Returns a list of lists of values for the specified targets.
rowid is an integer.
modelno may be None, meaning “all models”
targets is a list of (colno).
constraints is a list of (colno, value) pairs.
num_samples is the number of results to return.
accuracy is a generic parameter (usually int) which specifies the desired accuracy, compute time, etc if the simulations are approximately distributed from the true target.
The results are samples from the distribution on targets, independent conditioned on (the latent state of the metamodel and) the constraints.
Deregister metamodel, which must have been registered in bdb.
Register all builtin metamodels in bdb.
Register metamodel in bdb, creating any necessary tables.
metamodel must not already be registered in any BayesDB, nor any metamodel by the same name.
Crosscat is a fully Bayesian nonparametric method for analyzing heterogeneous, high-dimensional data, described at http://probcomp.csail.mit.edu/crosscat/.
This module implements the bayeslite.IBayesDBMetamodel interface for Crosscat.
Crosscat metamodel for BayesDB.
Parameters: | crosscat – Crosscat engine. |
---|
The metamodel is named crosscat in BQL:
CREATE GENERATOR t_cc FOR t USING crosscat(...)
Internally, the Crosscat metamodel adds SQL tables to the database with names that begin with bayesdb_crosscat_.
Heuristic guessing of statistical types based on data.
The heuristics implemented here are ad-hoc, and do not implement any sort of Bayesian model selection.

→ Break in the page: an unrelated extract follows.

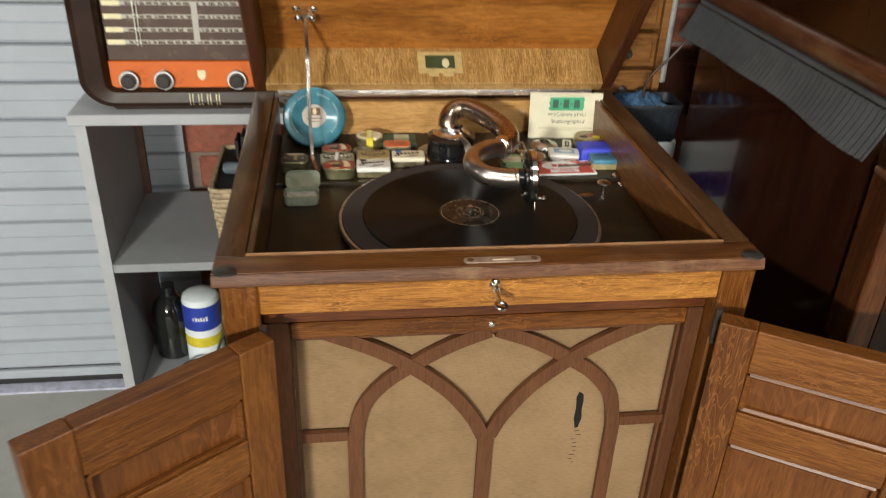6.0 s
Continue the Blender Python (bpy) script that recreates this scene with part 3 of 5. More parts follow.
def record_mat():
    m, t, b = nt("black_shellac")
    co = t.nodes.new("ShaderNodeTexCoord")
    w = node(t, "ShaderNodeTexWave", Scale=260.0, Distortion=0.3, Detail=1.0)
    w.wave_type, w.rings_direction = "RINGS", "Z"
    t.links.new(co.outputs["Object"], w.inputs["Vector"])
    bu = t.nodes.new("ShaderNodeBump")
    bu.inputs["Strength"].default_value, bu.inputs["Distance"].default_value = 0.08, 0.00006
    t.links.new(w.outputs["Fac"], bu.inputs["Height"])
    t.links.new(bu.outputs[0], b.inputs["Normal"])
    n = node(t, "ShaderNodeTexNoise", Scale=30.0, Detail=5.0)
    t.links.new(co.outputs["Object"], n.inputs["Vector"])
    r = ramp(t, [(0.4, (0.0018, 0.0024, 0.0024)), (0.7, (0.004, 0.0048, 0.0046))])
    t.links.new(n.outputs["Fac"], r.inputs[0])
    t.links.new(r.outputs[0], b.inputs["Base Color"])
    b.inputs["Roughness"].default_value = 0.52
    b.inputs["Specular IOR Level"].default_value = 0.46
    b.inputs["Coat Weight"].default_value = 0.04
    b.inputs["Coat Roughness"].default_value = 0.10
    b.inputs["Anisotropic"].default_value = 1.0
    b.inputs["Anisotropic Rotation"].default_value = 0.25
    tg = t.nodes.new("ShaderNodeTangent")
    tg.direction_type, tg.axis = "RADIAL", "Z"
    t.links.new(tg.outputs[0], b.inputs["Tangent"])
    return m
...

They are based on crude attempts to parse data as numbers, and on fixed parameters for distinguishing nominal and numerical data. No columns are ever guessed to be cyclic.
Heuristically guess a population schema for table.
Based on the data in table, create a population named population.
Parameters: |
|
---|
In addition to statistical types, the overrides may specify key or ignore, in which case those columns will not be modelled at all.
Heuristically guess statistical types for the data in rows.
Return a list of (statistical type, reason) corresponding to the columns named in the list column_names.
Parameters: |
|
---|
In addition to statistical types, the overrides may specify key or ignore.